Vows and Conduct for Newly Ordained Monk

Vows and Conduct for Newly Ordained Monk

Date Posted:
January 2006

A newly ordained monk asked Rinpoche for some advice on vows and conduct. Rinpoche replied as follows.

You asked whether there is a time when it is appropriate to wear sleeves, for example, when you go to Europe, to look more normal, or in cool weather. Generally, it is better not to wear sleeves. But if it's unbearably cold, then sometimes wear them. Otherwise, try not to, OK? Otherwise, what happens is, you get habituated to wearing sleeves and wear them most of the time, even when there's no need. Sometimes you see people wearing them even though there's no need. You have to remember, before taking the 36 vows, the getsul vow, there is an intermediate ordination. Before that, you make a request to the abbot, and before that is the upasaka vow. Intermediate ordination involves avoiding the lay marks and signs.

Renouncing the lay marks and signs, which have the motivation of attachment, means not wearing white or black, sleeves, or having long hair. The main aim is to renounce attachment. The Buddha chose to wear red and yellow colors because in the Buddha's time those were considered bad colors. So he chose those in order to tame and subdue the mind, have less delusion on the path to liberation and quickly achieving enlightenment, and to have a happy and generous mind. Therefore, you shouldn't follow other Sangha who are not following the Buddha's example. Anything that fits with the vinaya, the Dharma, and is a good example should be taken. So, if the cold is unbearable, then it’s OK to wear sleeves, but otherwise, try to avoid it.

You have to analyze whether living in the vow or not living in the vow is more beneficial. Do what's more beneficial for developing the mind. At first, you have to abandon certain things in order to develop the mind. You have to see what is to be avoided and what is to be practiced. Then, later, when the delusions are gone, then you go back to those things you had to abandon at the beginning. Beneficial doesn't mean beneficial for all time, forever, it means in order to develop your mind. There are the examples of eating meat and drinking alcohol. When one reaches a high level of tantra, with control over the winds and channels, and one has realizations of clear light, then alcohol cannot affect you; alcohol helps you develop the clear light. Meat helps you develop the illusory body; it develops sperm seed, so there's benefit in eating it at that time, like garlic and black foods. It doesn't become dangerous for you. At that time, you will have already practiced tantra, with the realization of guru devotion, seeing the Buddha as the guru, one guru as all buddhas, and one buddha as all gurus, and have a stable renunciation of samsara and attachment. When attachment is gone, totally eliminated, then there is no self-cherishing thought, only cherishing others. Then, there is the realization of emptiness and the realization of the clear light, which is already the mind. We have to achieve enlightenment. Before these later stages, your body/mind doesn't have control, and you have to abstain from the dangers. But your mind will develop and change.

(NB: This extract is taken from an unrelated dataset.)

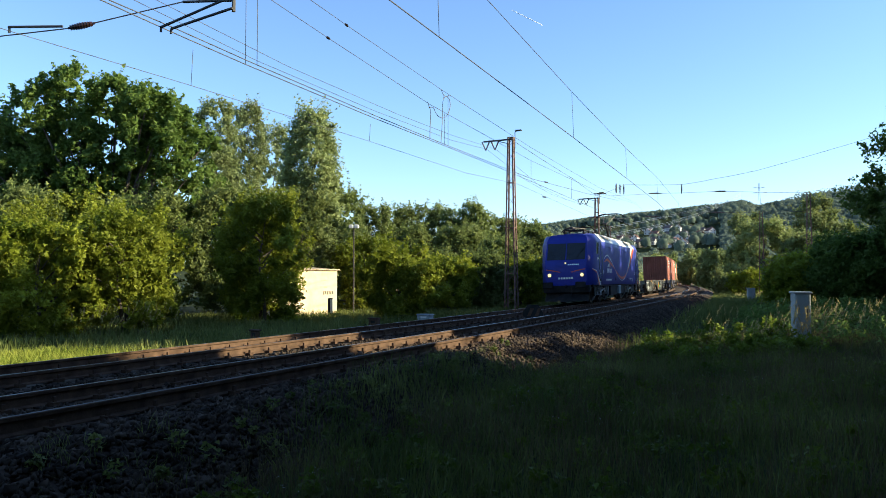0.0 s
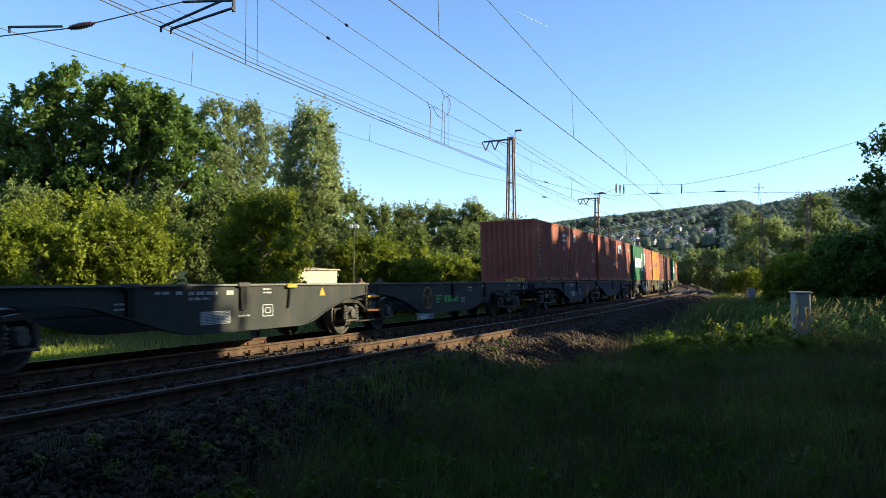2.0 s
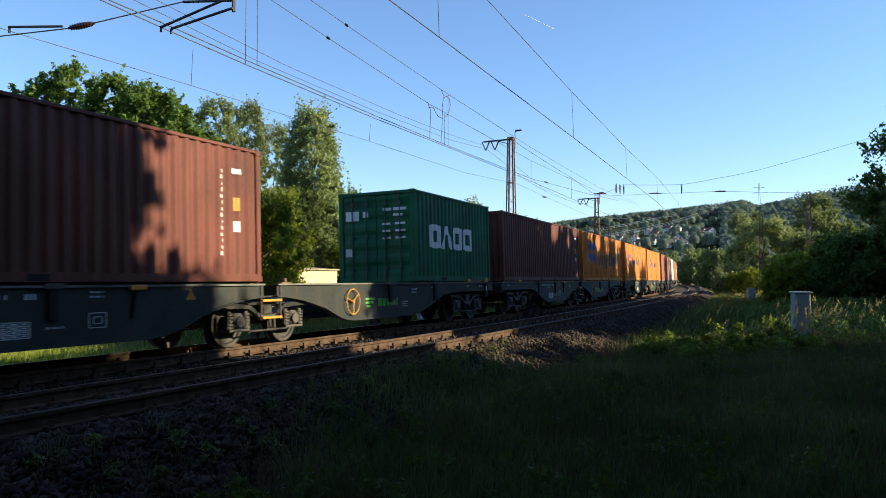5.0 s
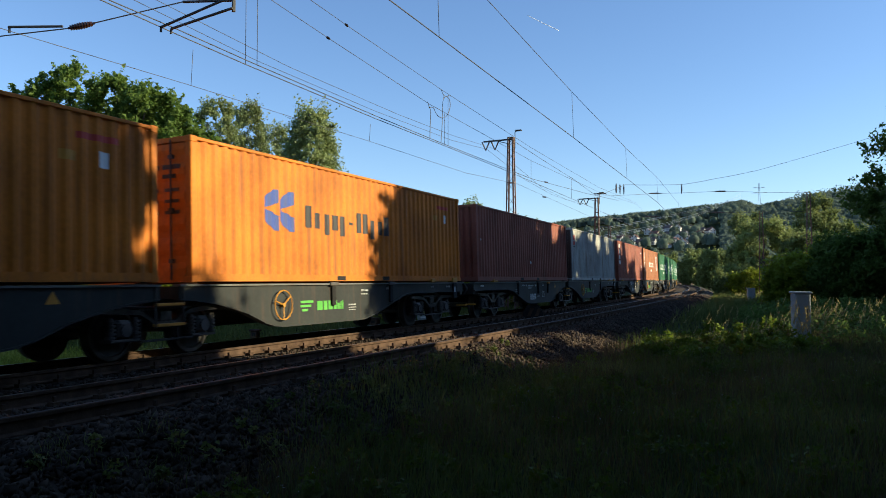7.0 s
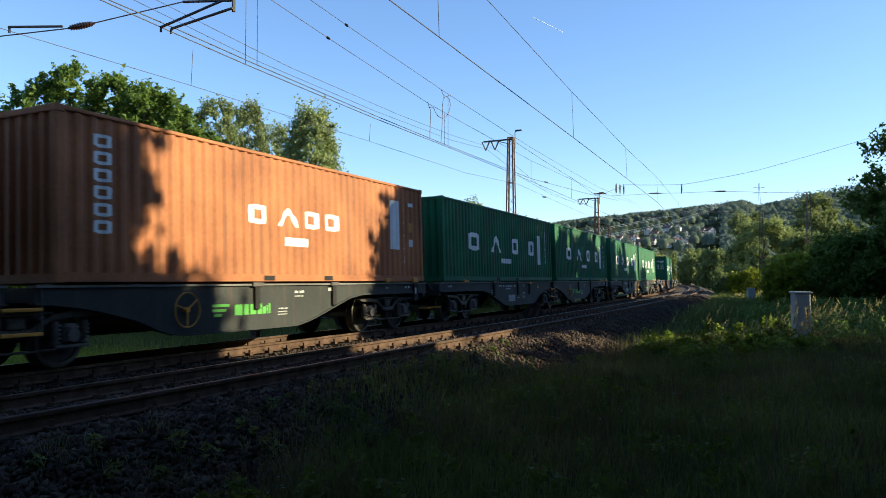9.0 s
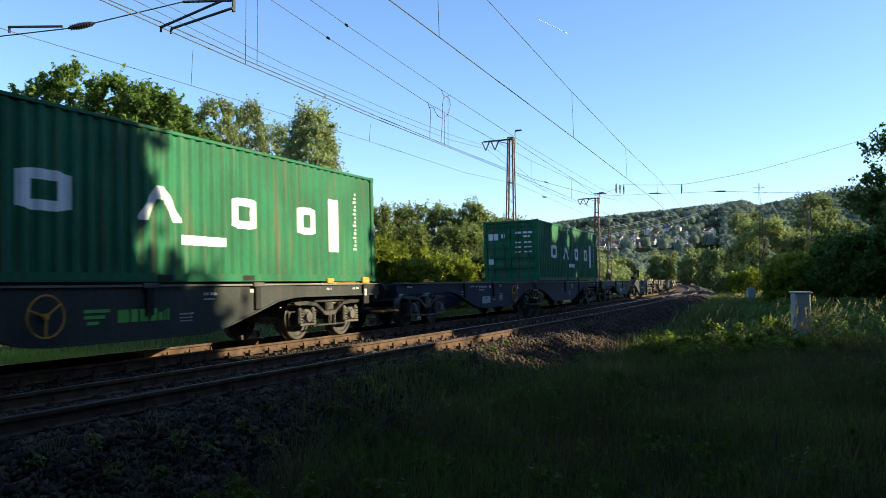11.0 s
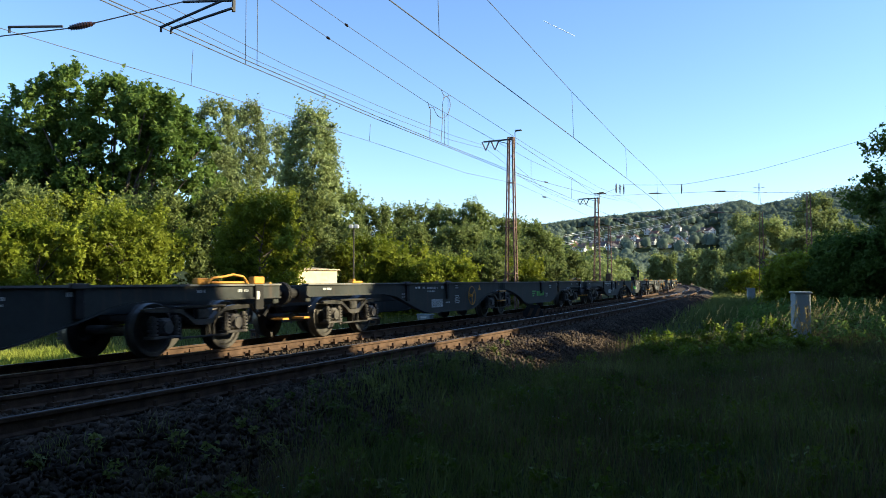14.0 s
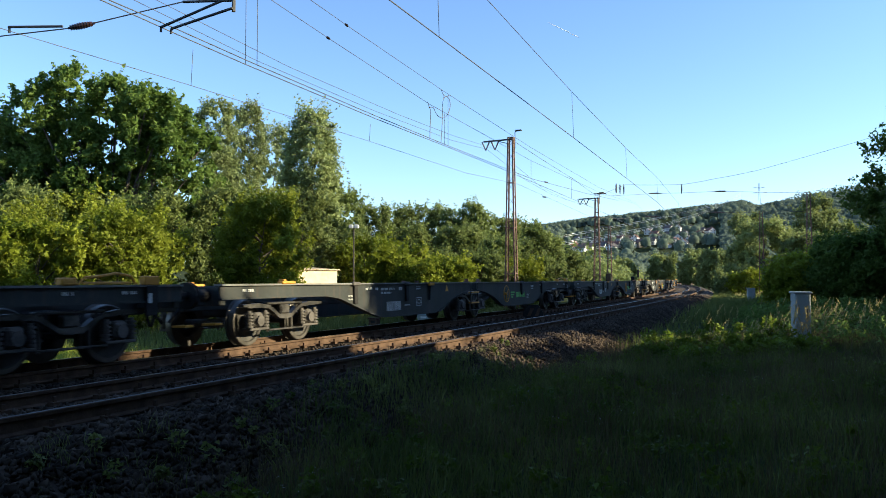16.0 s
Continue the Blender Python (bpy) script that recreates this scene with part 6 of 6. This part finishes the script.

So, to return to your question, you need to take the vows seriously. If you follow the vinaya, you become an inspiration and example to others. You inspire others to practice the vinaya and morality. Without saying anything, if you take your vows seriously, you become a teaching for others. Inspiration comes from that. Otherwise, it can make others degenerate the vinaya. You need to respect the abbot like Lord Buddha. According to the Hinayana, you don't see him as Buddha, but you respect him as Buddha, like a father. The abbot should help and guide you like a son.

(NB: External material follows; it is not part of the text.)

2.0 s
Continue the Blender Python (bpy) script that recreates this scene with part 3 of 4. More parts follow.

Regarding your question about sometimes having to eat after 12:00, if you have taken the eight Mahayana precepts, but you have a job or something, and you can't have lunch before 12:00, there's still benefit in keeping the vow, even if you have to eat after 12:00. After lunch, then don't eat. So, that's still fasting, that's still the vow. In the morning, don't say, “I'll fast after 12.” If you're not sure what time you’ll be able to eat, say “After lunch I won't eat.” Make the vow in that way. Sometimes something happens and you have no choice over whether you can eat before 12:00 or not, for example, if you are traveling. This is not due to laziness or a mistake, but due to circumstances. Try, if you have the freedom, to practice the fasting vow for one year. That doesn't mean after a year you never keep that vow, but at least keep it purely for some time, so in your life there's a certain period where you kept it purely. The general idea is to keep it as much as one can. It helps in monasteries or communities where there is a group doing the vinaya practice. Then, there's a proper lunch but no dinner. Individual people who are hungry can have dinner, but the community doesn’t have it. Sometimes I tell Sangha, if you are settled in one place, then try to fast. It's not just for you, but for other sentient beings, to free them from the cause—delusions and karma—and bring them to enlightenment.